With the increasing digitisation of financial records, traces of transactions are harder to erase. Surveillance of social media and lifestyle audits have also emerged as tools for establishing disproportionate wealth relative to declared income.
These advancements serve as a warning to individuals considering concealment during divorce: the risk of detection is higher, and the penalties more severe.
A Matter of Ethical Responsibility
Beyond the legal and financial implications, disclosure is an ethical responsibility. In a process already characterised by loss and transition, acting with integrity can help preserve dignity. Where children are involved, setting an example of honesty, fairness and respect has long-term benefits on family dynamics and co-parenting relationships.
Non-disclosure undermines more than courtroom fairness—it can irreparably damage trust and leaves lasting emotional wounds. Even from a pragmatic perspective, honesty tends to resolve matters more swiftly and with less expense, benefiting both parties in the longer term.
Moreover, the court system operates on the assumption that individuals comply with their duties. Where that trust is broken, courts are forced to expend additional resources. Such misuse prolongs the process, undermines judicial efficiency, and clogs the system for those in genuine need of swift resolutions.
Looking Ahead
Legal systems continue to evolve to adapt to the increasingly complex nature of personal finances. As divorces involving foreign assets, cryptocurrencies, and tiered income streams become more common, courts are strengthening frameworks to detect and penalise non-disclosure. Reforms are frequently discussed to improve enforceability and transparency standards.
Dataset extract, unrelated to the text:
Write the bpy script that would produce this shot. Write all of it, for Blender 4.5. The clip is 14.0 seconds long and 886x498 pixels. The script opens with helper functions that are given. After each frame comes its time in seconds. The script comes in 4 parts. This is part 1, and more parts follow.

For litigants, this means there is diminishing room for dishonesty. With greater public awareness, legal education and technological tools, concealing assets is a riskier proposition than ever before.
The judicial system, fundamentally rooted in fairness and equity, will always favour those who comply in good faith. For those navigating the end of a marriage—a challenging journey at the best of times—honesty remains not just the best policy, but the only path to a just and enduring settlement.